◆ What is required
Your task is to locate every line holding the string "part" and to copy each of them.

◆ Information supplied
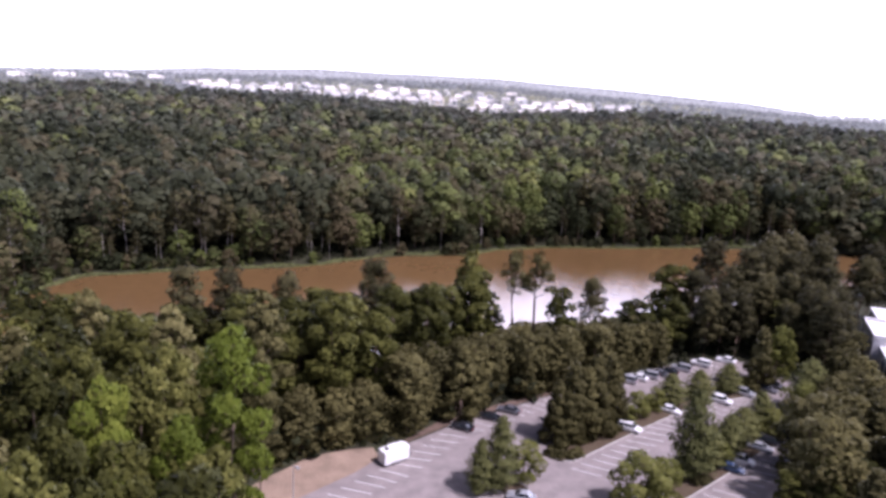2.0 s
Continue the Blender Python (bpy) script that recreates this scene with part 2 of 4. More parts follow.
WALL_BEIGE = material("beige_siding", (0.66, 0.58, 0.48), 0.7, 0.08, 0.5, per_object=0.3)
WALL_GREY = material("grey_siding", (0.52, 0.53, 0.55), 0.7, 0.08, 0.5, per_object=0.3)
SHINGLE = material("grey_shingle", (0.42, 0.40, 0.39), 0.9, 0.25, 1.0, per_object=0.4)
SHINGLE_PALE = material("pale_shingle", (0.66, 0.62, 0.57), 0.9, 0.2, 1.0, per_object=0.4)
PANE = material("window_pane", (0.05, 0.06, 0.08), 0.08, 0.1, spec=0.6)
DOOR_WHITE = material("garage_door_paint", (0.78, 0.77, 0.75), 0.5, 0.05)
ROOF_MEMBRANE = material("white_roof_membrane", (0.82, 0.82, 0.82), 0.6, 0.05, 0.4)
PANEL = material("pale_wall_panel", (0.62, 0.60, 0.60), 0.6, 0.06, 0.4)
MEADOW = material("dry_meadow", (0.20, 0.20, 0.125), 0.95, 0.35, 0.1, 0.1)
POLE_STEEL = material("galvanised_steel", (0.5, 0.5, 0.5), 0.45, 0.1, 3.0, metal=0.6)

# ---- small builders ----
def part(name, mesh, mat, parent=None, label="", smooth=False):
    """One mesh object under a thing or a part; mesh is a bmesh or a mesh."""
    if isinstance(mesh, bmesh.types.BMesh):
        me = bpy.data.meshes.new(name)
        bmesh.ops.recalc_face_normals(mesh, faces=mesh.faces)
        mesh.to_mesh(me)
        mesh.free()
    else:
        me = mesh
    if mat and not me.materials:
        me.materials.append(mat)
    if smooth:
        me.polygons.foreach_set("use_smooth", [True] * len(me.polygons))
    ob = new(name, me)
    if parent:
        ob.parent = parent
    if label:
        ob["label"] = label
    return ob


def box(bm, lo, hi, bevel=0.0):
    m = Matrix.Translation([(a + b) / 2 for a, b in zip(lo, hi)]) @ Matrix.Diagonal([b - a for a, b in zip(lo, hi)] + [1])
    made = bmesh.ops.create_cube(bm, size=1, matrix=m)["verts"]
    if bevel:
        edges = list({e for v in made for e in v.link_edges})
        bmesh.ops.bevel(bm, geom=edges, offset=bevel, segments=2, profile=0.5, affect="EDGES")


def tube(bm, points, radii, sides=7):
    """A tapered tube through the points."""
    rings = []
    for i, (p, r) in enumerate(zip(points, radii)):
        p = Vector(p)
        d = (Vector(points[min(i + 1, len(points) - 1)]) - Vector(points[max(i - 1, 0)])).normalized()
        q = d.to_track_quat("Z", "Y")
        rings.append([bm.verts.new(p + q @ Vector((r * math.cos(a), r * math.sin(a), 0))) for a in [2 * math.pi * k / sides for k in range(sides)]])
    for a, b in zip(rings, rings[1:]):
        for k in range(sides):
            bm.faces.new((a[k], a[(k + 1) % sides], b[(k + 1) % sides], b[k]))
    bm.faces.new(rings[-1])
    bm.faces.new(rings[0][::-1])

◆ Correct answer
Continue the Blender Python (bpy) script that recreates this scene with part 2 of 4. More parts follow.
def part(name, mesh, mat, parent=None, label="", smooth=False):
    """One mesh object under a thing or a part; mesh is a bmesh or a mesh."""